**YOUR GOAL:**
Copy exactly the lines from the beginning of the data down to and including the line holding "radians(degrees), 0.01, 5000", without any pictures.
___ PROVIDED DATA
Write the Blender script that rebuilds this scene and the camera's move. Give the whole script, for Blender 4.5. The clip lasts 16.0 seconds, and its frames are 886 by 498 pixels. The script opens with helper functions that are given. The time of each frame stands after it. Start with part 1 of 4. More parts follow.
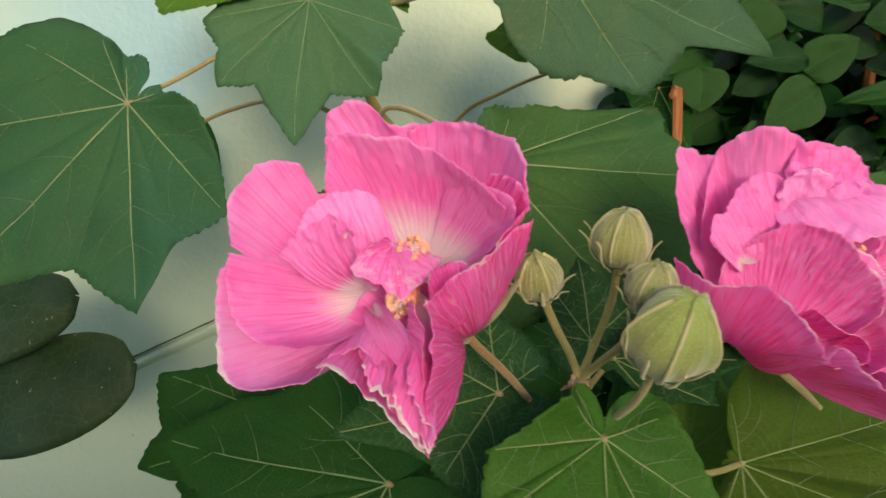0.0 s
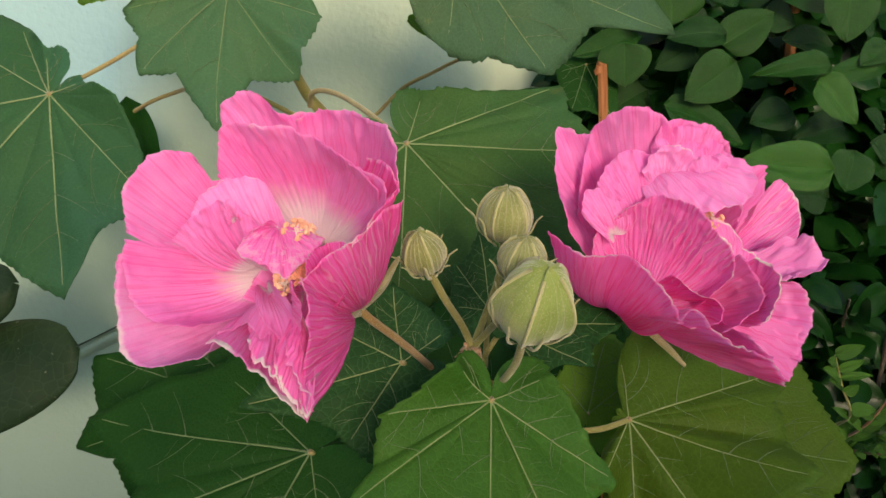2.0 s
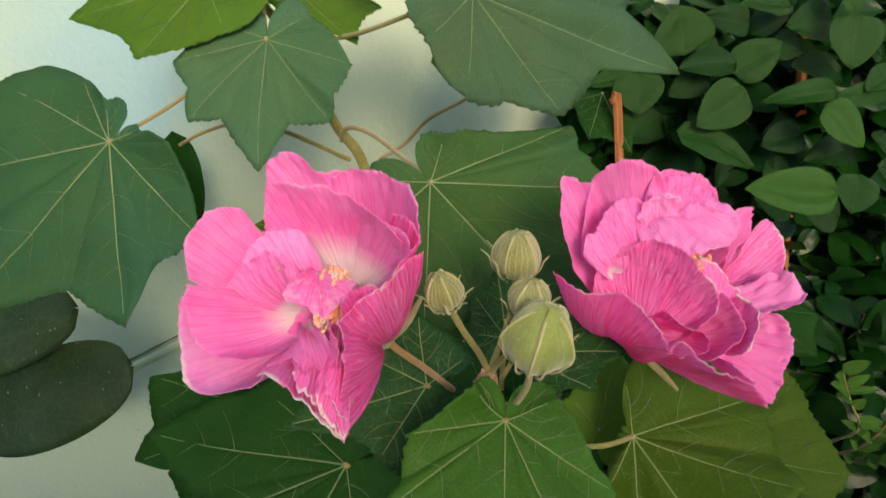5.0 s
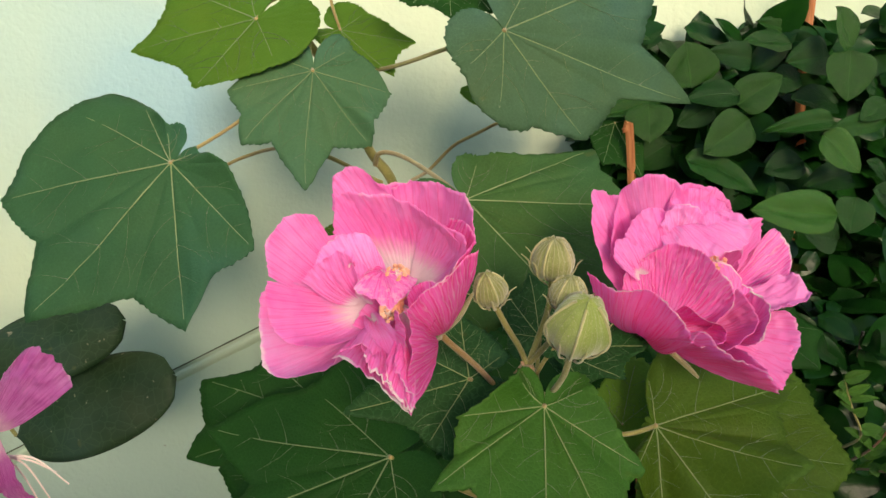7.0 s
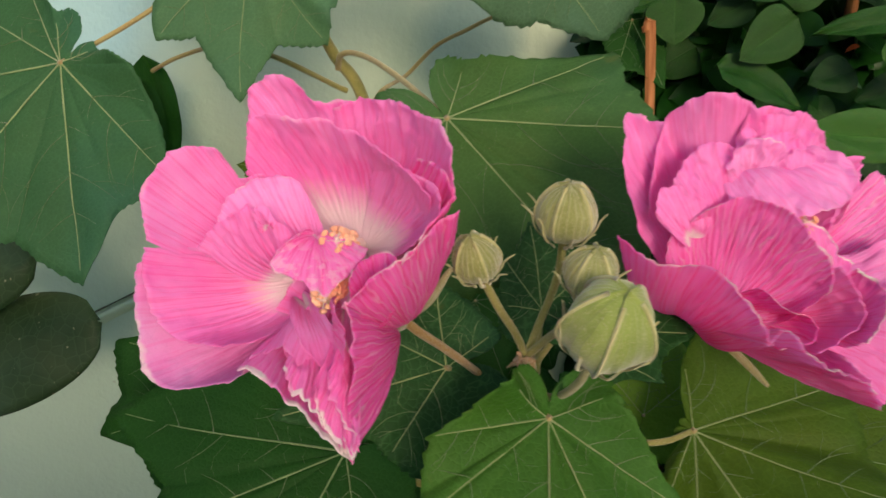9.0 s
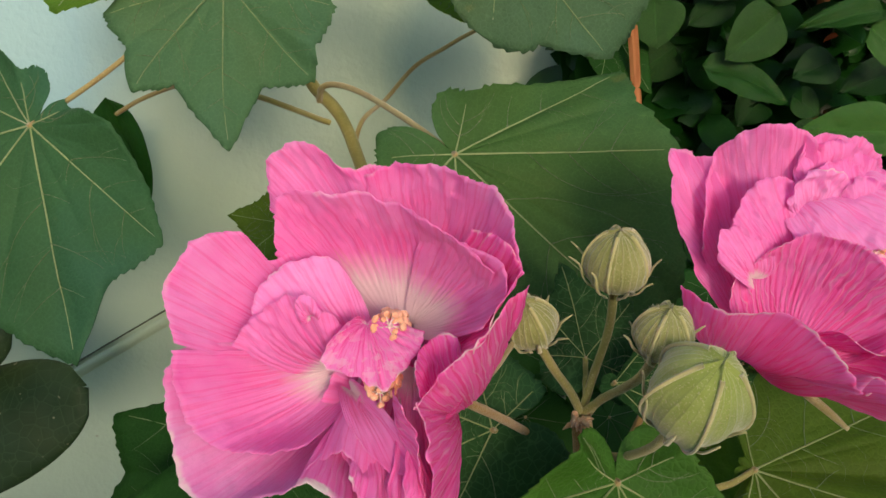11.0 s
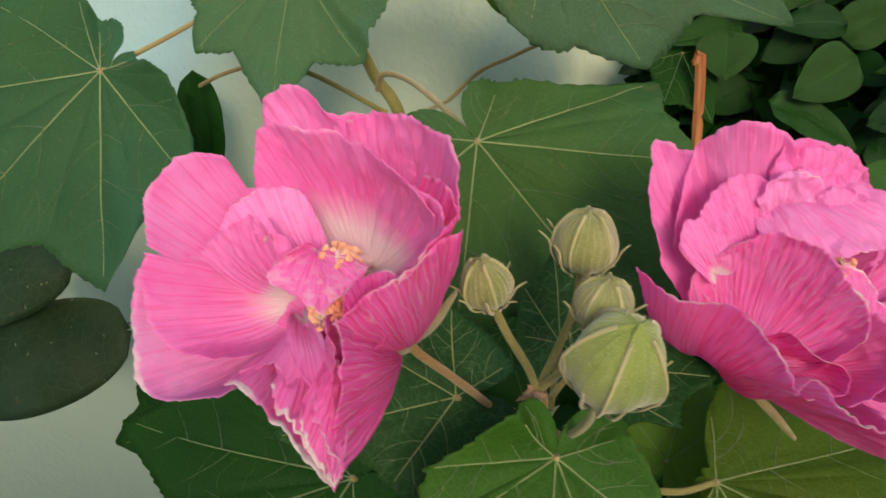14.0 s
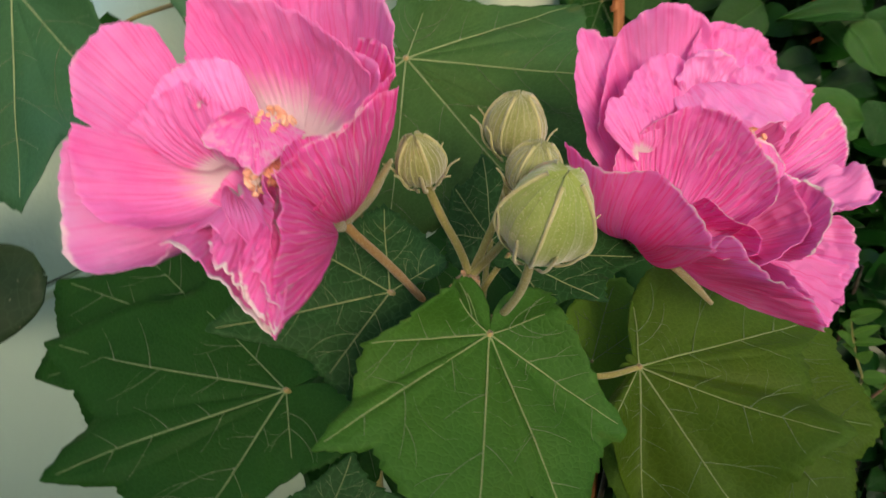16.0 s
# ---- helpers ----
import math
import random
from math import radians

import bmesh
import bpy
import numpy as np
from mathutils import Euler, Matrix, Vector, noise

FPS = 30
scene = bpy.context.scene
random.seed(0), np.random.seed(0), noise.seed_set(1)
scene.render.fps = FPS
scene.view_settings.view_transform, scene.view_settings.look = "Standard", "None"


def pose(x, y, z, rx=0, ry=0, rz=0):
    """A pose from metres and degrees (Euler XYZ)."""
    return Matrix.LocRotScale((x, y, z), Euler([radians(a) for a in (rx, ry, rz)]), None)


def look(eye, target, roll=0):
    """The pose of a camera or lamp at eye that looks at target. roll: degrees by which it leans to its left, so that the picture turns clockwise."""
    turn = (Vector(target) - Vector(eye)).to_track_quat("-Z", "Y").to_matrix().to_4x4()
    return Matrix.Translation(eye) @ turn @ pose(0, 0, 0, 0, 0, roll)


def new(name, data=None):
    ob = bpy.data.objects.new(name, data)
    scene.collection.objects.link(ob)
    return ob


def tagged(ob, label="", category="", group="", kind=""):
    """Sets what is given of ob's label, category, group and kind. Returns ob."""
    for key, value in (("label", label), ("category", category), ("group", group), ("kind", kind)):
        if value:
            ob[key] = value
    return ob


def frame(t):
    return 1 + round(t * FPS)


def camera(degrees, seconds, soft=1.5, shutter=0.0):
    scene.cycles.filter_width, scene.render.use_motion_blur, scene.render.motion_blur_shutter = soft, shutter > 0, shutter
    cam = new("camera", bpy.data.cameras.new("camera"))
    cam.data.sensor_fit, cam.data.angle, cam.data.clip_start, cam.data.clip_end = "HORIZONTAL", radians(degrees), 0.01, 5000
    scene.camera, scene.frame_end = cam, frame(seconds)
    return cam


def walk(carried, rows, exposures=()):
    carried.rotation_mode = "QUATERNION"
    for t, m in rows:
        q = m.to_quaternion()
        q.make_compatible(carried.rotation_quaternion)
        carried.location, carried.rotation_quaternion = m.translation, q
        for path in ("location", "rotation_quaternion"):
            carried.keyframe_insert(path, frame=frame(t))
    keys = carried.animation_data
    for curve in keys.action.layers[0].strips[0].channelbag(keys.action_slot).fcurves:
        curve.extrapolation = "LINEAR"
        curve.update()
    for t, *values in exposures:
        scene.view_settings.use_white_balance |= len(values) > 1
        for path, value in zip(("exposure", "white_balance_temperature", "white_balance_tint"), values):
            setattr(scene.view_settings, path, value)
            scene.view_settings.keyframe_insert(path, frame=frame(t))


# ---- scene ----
______
**TASK SOLUTION:**
Write the Blender script that rebuilds this scene and the camera's move. Give the whole script, for Blender 4.5. The clip lasts 16.0 seconds, and its frames are 886 by 498 pixels. The script opens with helper functions that are given. The time of each frame stands after it. Start with part 1 of 4. More parts follow.
0.0 s
2.0 s
5.0 s
7.0 s
9.0 s
11.0 s
14.0 s
16.0 s
# ---- helpers ----
import math
import random
from math import radians

import bmesh
import bpy
import numpy as np
from mathutils import Euler, Matrix, Vector, noise

FPS = 30
scene = bpy.context.scene
random.seed(0), np.random.seed(0), noise.seed_set(1)
scene.render.fps = FPS
scene.view_settings.view_transform, scene.view_settings.look = "Standard", "None"


def pose(x, y, z, rx=0, ry=0, rz=0):
    """A pose from metres and degrees (Euler XYZ)."""
    return Matrix.LocRotScale((x, y, z), Euler([radians(a) for a in (rx, ry, rz)]), None)


def look(eye, target, roll=0):
    """The pose of a camera or lamp at eye that looks at target. roll: degrees by which it leans to its left, so that the picture turns clockwise."""
    turn = (Vector(target) - Vector(eye)).to_track_quat("-Z", "Y").to_matrix().to_4x4()
    return Matrix.Translation(eye) @ turn @ pose(0, 0, 0, 0, 0, roll)


def new(name, data=None):
    ob = bpy.data.objects.new(name, data)
    scene.collection.objects.link(ob)
    return ob


def tagged(ob, label="", category="", group="", kind=""):
    """Sets what is given of ob's label, category, group and kind. Returns ob."""
    for key, value in (("label", label), ("category", category), ("group", group), ("kind", kind)):
        if value:
            ob[key] = value
    return ob


def frame(t):
    return 1 + round(t * FPS)


def camera(degrees, seconds, soft=1.5, shutter=0.0):
    scene.cycles.filter_width, scene.render.use_motion_blur, scene.render.motion_blur_shutter = soft, shutter > 0, shutter
    cam = new("camera", bpy.data.cameras.new("camera"))
    cam.data.sensor_fit, cam.data.angle, cam.data.clip_start, cam.data.clip_end = "HORIZONTAL", radians(degrees), 0.01, 5000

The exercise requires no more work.